Among other things, the Saudis want their nearly two-year-old truce with the Houthis to be preserved. The kingdom is also determined to ensure that the Saudi-Iranian détente, that was mediated by Oman, Iraq, and China last March, remains on track. The view from Riyadh is that the U.S.-UK military intervention in Yemen threatens to undermine both interests.
“The Saudi concern is that attacks on shipping in the Red Sea, and U.S. and UK attacks on Yemen bring Iran and the Houthis closer together and that Iran [will] become more directly involved in Houthi [operations],” according to Kamrava.
“By attacking Yemen, the U.S. and UK have already escalated the Gaza war beyond Palestine. Saudi Arabia would want to do whatever it can to contain a further escalation as it may spill over into its own borders and to result in a radicalization of domestic political sensibilities.”
The Saudi leadership recognizes that the kingdom would be in a much more vulnerable position if the ongoing regional crisis were unfolding during the 2016-20 period, when tensions between Riyadh and Tehran were sky high.

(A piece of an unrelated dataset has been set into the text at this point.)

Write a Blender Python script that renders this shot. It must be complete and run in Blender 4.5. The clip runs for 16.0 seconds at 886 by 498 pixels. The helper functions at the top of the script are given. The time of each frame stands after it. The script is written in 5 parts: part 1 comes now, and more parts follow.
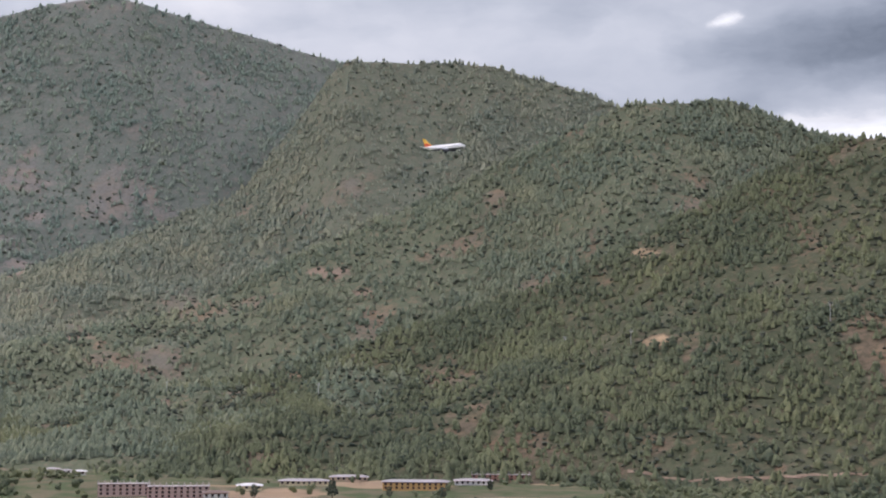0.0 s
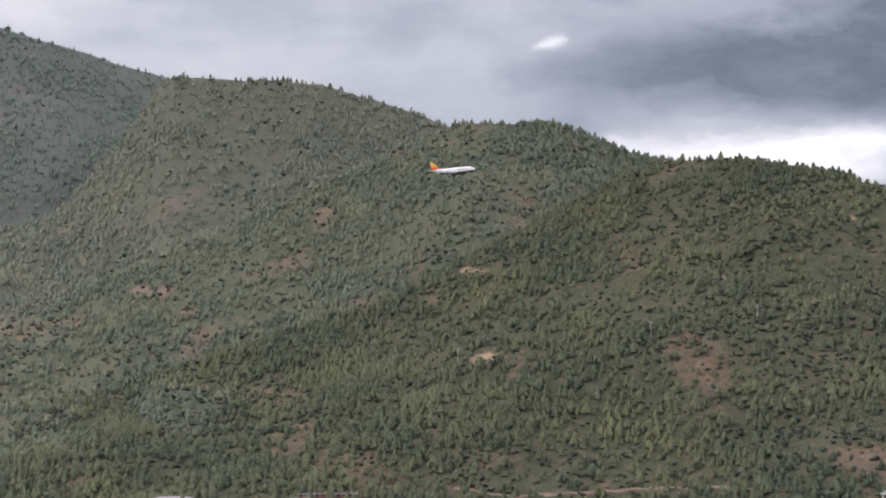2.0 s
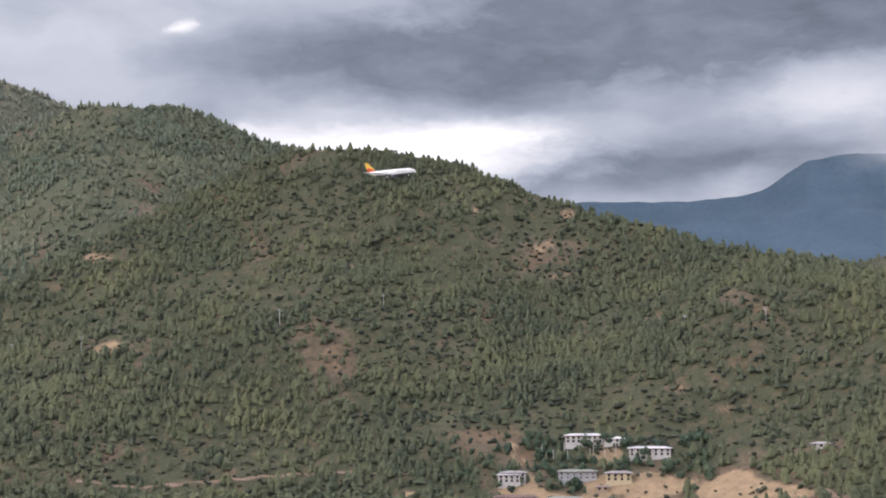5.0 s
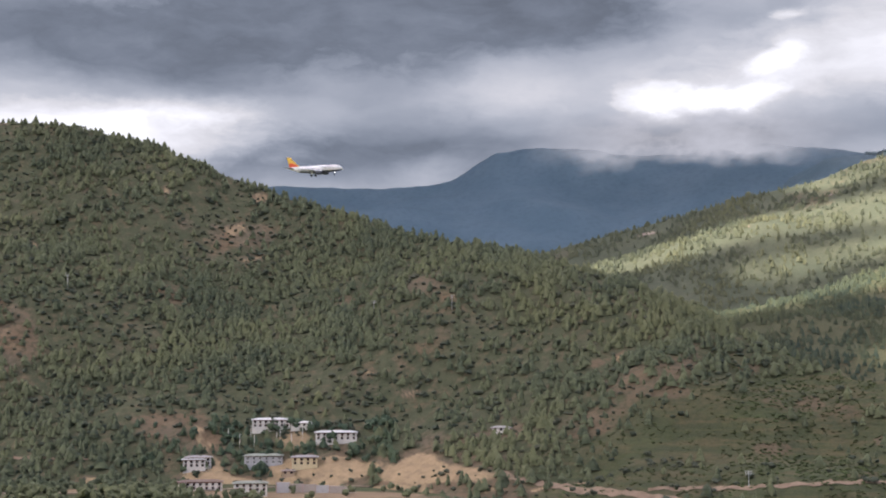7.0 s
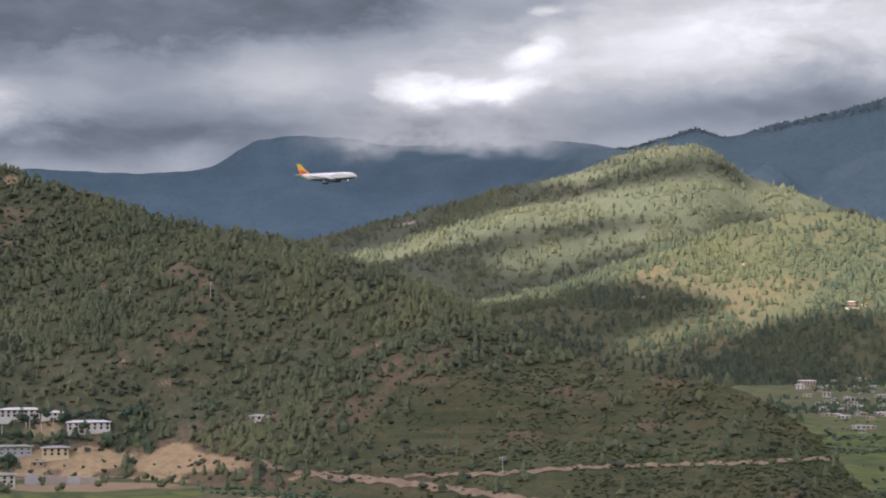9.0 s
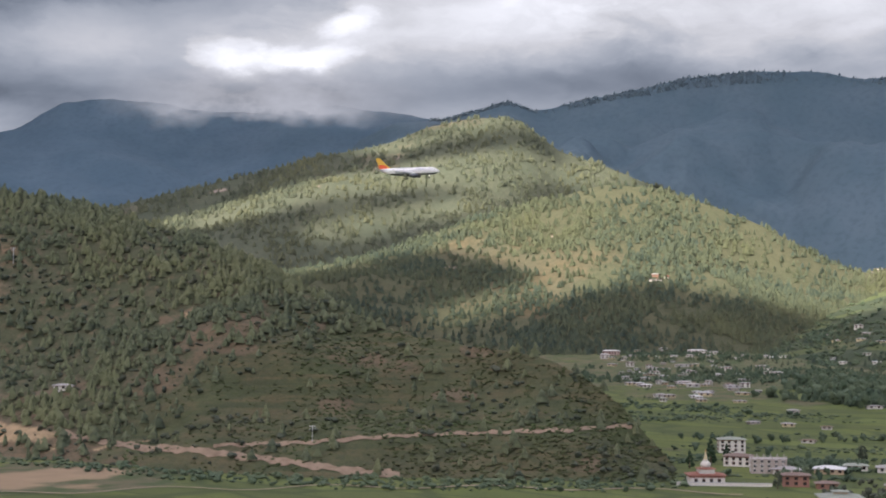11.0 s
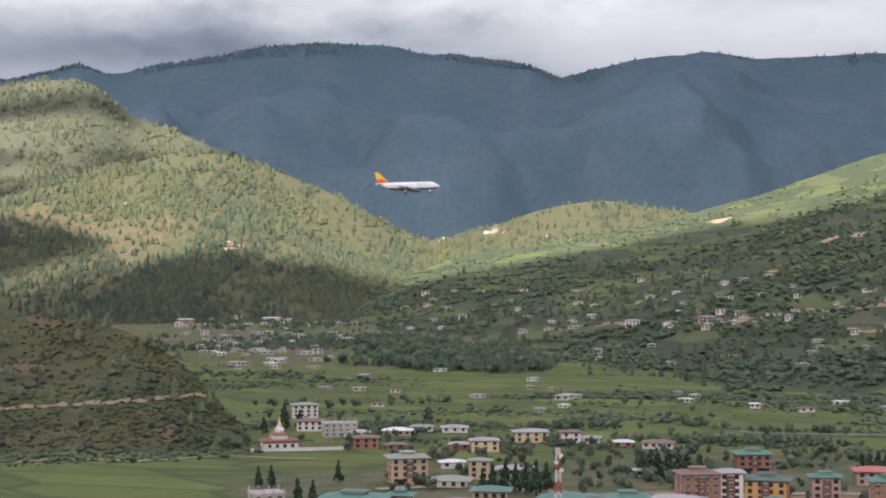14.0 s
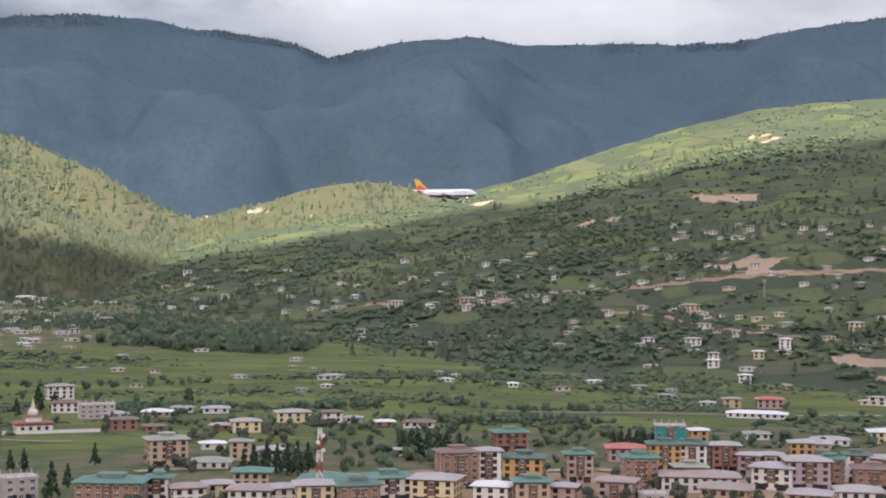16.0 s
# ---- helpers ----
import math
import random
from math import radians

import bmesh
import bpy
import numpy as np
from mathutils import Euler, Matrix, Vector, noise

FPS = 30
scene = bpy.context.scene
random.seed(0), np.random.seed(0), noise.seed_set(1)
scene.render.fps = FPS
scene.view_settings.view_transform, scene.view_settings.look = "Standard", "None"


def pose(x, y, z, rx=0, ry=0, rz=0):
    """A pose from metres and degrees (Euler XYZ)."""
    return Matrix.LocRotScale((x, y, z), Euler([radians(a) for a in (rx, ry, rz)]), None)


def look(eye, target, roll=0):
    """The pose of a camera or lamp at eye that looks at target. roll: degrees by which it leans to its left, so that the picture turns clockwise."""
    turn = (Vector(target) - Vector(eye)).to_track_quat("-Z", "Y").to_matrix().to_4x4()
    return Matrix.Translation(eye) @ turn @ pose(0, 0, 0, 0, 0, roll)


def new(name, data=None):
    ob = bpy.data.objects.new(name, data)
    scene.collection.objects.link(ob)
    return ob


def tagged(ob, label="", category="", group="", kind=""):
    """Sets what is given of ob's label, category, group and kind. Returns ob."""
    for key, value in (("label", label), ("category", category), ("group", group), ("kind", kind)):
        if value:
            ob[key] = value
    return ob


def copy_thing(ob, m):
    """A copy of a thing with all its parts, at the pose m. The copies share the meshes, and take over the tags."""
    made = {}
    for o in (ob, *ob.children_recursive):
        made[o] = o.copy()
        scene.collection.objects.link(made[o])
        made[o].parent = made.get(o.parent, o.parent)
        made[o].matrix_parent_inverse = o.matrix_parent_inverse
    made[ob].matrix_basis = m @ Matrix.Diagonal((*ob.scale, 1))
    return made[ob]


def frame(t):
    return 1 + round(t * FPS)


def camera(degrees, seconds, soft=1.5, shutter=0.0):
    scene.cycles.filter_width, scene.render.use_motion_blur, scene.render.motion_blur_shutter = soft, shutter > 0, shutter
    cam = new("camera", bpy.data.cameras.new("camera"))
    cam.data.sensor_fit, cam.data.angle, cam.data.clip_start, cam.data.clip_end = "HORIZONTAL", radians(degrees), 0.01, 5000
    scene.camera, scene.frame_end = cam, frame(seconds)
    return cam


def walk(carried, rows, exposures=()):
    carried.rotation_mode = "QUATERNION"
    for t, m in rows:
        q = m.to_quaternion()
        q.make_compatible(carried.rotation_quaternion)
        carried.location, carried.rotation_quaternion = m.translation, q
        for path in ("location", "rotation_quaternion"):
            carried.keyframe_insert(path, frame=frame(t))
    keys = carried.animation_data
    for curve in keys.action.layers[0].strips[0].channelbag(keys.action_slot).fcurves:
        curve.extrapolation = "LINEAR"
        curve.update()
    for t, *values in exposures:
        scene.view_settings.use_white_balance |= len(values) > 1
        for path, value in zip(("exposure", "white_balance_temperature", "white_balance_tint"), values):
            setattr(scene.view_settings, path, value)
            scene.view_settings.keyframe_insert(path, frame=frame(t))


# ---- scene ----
EYE = 86.0
cam = camera(33.7, 16.0, soft=2.0)

# seconds, bearing, degrees up, lean to the left
VIEW = [
    (0.0, -0.00, 4.75, 0.50), (0.5, 0.49, 4.92, 0.45), (1.0, 0.81, 4.90, 0.33), (1.5, 1.66, 5.15, 0.18),
    (2.0, 6.76, 5.50, 0.03), (2.5, 7.62, 5.60, 0.07), (3.0, 8.15, 5.73, 0.18), (3.5, 10.31, 5.55, 0.20),
    (4.0, 16.58, 4.96, -0.54), (4.2, 16.74, 4.97, -0.44), (6.3, 30.32, 4.82, -0.80), (6.5, 30.41, 4.77, -0.74),
    (7.0, 33.31, 4.28, -0.09), (7.5, 39.02, 4.14, -0.24), (8.0, 40.25, 4.08, -0.20), (8.2, 40.40, 4.13, -0.17),
    (10.3, 47.05, 2.85, 0.17), (10.5, 47.37, 2.82, 0.18), (11.0, 50.04, 2.63, 0.28), (11.5, 51.69, 2.60, 0.35),
    (12.0, 53.46, 2.61, 0.31), (12.5, 55.72, 2.46, 0.22), (13.0, 58.66, 2.19, 0.13), (13.5, 60.47, 2.01, 0.03),
    (14.0, 66.58, 1.41, -0.07), (14.5, 68.98, 1.23, 0.18), (15.0, 70.91, 1.03, 0.13), (15.5, 75.22, 0.67, 0.50),
    (16.0, 75.80, 0.67, 0.45),
]


def bearing(az, r, z):
    """A place at the bearing az (degrees clockwise from +y), r metres out."""
    a = radians(az)
    return Vector((r * math.sin(a), r * math.cos(a), z))


def aim(yaw, pitch, lean):
    eye = Vector((0, 0, EYE))
    return look(eye, eye + bearing(yaw, 100 * math.cos(radians(pitch)), 100 * math.sin(radians(pitch))), lean)


walk(cam, [(t, aim(a, b, c)) for t, a, b, c in VIEW], [(0, 2.18, 6010.0, 16.8), (1.2, 2.12, 6020.0, 16.8), (2, 2.1, 6070.0, 17.0), (2.5, 2.24, 6080.0, 17.0), (3, 2.05, 6085.0, 17.0), (3.5, 2.1, 6090.0, 17.0), (4, 2.32, 6095.0, 17.0), (4.2, 2.32, 6100.0, 17.0), (6.5, 1.97, 6115.0, 16.8), (7, 1.99, 6120.0, 16.6), (7.5, 1.8, 6115.0, 16.4), (8, 1.76, 6110.0, 16.0), (10.5, 1.8, 6060.0, 15.5), (12.8, 1.76, 6050.0, 14.0), (14, 1.94, 6055.0, 14.8), (14.5, 1.98, 6058.0, 15.2), (15, 2.14, 6060.0, 15.5), (16, 2.06, 6050.0, 15.0)])

# ---- daylight ----
SUN_AZ, SUN_EL = 262.0, 46.0
world = bpy.data.worlds.new("sky")
scene.world = world
world.use_nodes = True
sky = world.node_tree.nodes.new("ShaderNodeTexSky")
sky.sky_type, sky.sun_disc = "NISHITA", False
sky.sun_elevation, sky.sun_rotation = radians(SUN_EL), radians(SUN_AZ)
back = world.node_tree.nodes["Background"]
sky.air_density, sky.dust_density, sky.ozone_density = 0.7, 5.0, 1.0
back.inputs["Strength"].default_value = 0.065
world.node_tree.links.new(sky.outputs[0], back.inputs["Color"])
sun = new("sun", bpy.data.lights.new("sun", "SUN"))
sun.data.energy, sun.data.angle, sun.data.color = 2.6, radians(0.5), (1.0, 0.9, 0.7)
TO_SUN = bearing(SUN_AZ, math.cos(radians(SUN_EL)), math.sin(radians(SUN_EL)))
sun.matrix_world = look(TO_SUN * 3000, (0, 0, 0))


# ---- materials ----
class Nodes:
    """Short hand for a node tree."""

    def __init__(self, name):
        self.m = bpy.data.materials.new(name)
        self.m.use_nodes = True
        self.t = self.m.node_tree
        self.bsdf = self.t.nodes["Principled BSDF"]
        self.out = self.t.nodes["Material Output"]

    def n(self, kind, **kw):
        node = self.t.nodes.new("ShaderNode" + kind)
        for k, v in kw.items():
            if k == "op":
                node.operation = v
            elif k == "blend":
                node.data_type, node.blend_type = "RGBA", v
            else:
                self.put(node.inputs[k.replace("_", " ")], v)
        return node

    def put(self, socket, v):
        if isinstance(v, bpy.types.NodeSocket):
            self.t.links.new(v, socket)
        elif isinstance(v, tuple) and len(v) == 3 and socket.type == "RGBA":
            socket.default_value = (*v, 1)
        else:
            socket.default_value = v

    def math(self, op, a, b=0.0):
        node = self.t.nodes.new("ShaderNodeMath")
        node.operation = op
        self.put(node.inputs[0], a), self.put(node.inputs[1], b)
        return node.outputs[0]

    def mix(self, f, a, b, blend="MIX"):
        node = self.t.nodes.new("ShaderNodeMix")
        node.data_type, node.blend_type = "RGBA", blend
        self.put(node.inputs[0], f), self.put(node.inputs[6], a), self.put(node.inputs[7], b)
        return node.outputs[2]

    def noise(self, scale, detail=4.0, vector=None, rough=0.55):
        node = self.n("TexNoise", Scale=scale, Detail=detail, Roughness=rough)
        self.put(node.inputs["Vector"], vector or self.place())
        return node.outputs["Fac"]

    def place(self):
        return self.n("NewGeometry").outputs["Position"]

    def ramp(self, f, lo, hi, a=0.0, b=1.0):
        node = self.n("MapRange")
        node.clamp = True
        for i, v in enumerate((f, lo, hi, a, b)):
            self.put(node.inputs[i], v)
        return node.outputs[0]

    def bump(self, h, strength, distance):
        node = self.n("Bump", Strength=strength, Distance=distance, Height=h)
        self.put(self.bsdf.inputs["Normal"], node.outputs[0])

    def done(self, color, rough=0.85, spec=0.25, metal=0.0):
        self.put(self.bsdf.inputs["Base Color"], color)
        self.put(self.bsdf.inputs["Roughness"], rough)
        self.put(self.bsdf.inputs["Specular IOR Level"], spec)
        self.put(self.bsdf.inputs["Metallic"], metal)
        return self.m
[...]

Due to their recent détente, the kingdom perceives the Iranian threat to the kingdom as far more manageable.
“The escalation of regional tension due to the war on Gaza and the subsequent escalation of tensions in the Red Sea are examples of why the Saudi-Iranian normalization deal struck last March is strategically [valuable to Riyadh],” said Alghashian.
Ultimately, with Crown Prince and Prime Minister Mohammed bin Salman, better known as MbS, at the helm, the Saudi leadership wants to prioritize its Vision 2030 — the kingdom’s ambitious economic diversification agenda.
A successful Vision 2030 requires stability in Saudi Arabia and its neighborhood. It’s within this context that the Saudi government renormalized diplomatic relations with Iran last year, embraced opportunities for rapprochement with Qatar and Turkey in 2021/22, and engaged the Houthis in talks about a permanent truce.
With NEOM, a futuristic metropolis, and other Vision 2030 projects based along Saudi Arabia’s Red Sea coast, officials in Riyadh are gravely concerned about how the Gaza war, the related Houthi attacks on shipping in the Red Sea, and U.S.-UK retaliation could destabilize this body of water and the surrounding territory. Further escalation by any of the parties is a scenario that the Saudi government wants to avoid at all costs.
To ensure that Ansarallah does not resume its attacks against Saudi Arabia, Riyadh has tried to distance itself from this month’s U.S.-UK military strikes in Yemen. However, given Manama’s participation, however nominal, in Washington and London’s attacks on Houthi targets, as well as its normalized relationship with Israel, the possibility that the Houthis may retaliate by targeting the U.S. Navy’s Fifth Fleet, which is based in Bahrain, can’t be dismissed.
Given the extent to which protecting Bahrain’s national security has been a high priority for Saudi Arabia and the other GCC states, such a scenario risks serious damage to Riyadh’s interests.
As Kamrava observed, targeting U.S. interests on the Arabian Peninsula by the Houthis, or “some of the loose grouplets within them,” could constitute an “extremely dangerous development and a conflagration that would be difficult to contain.”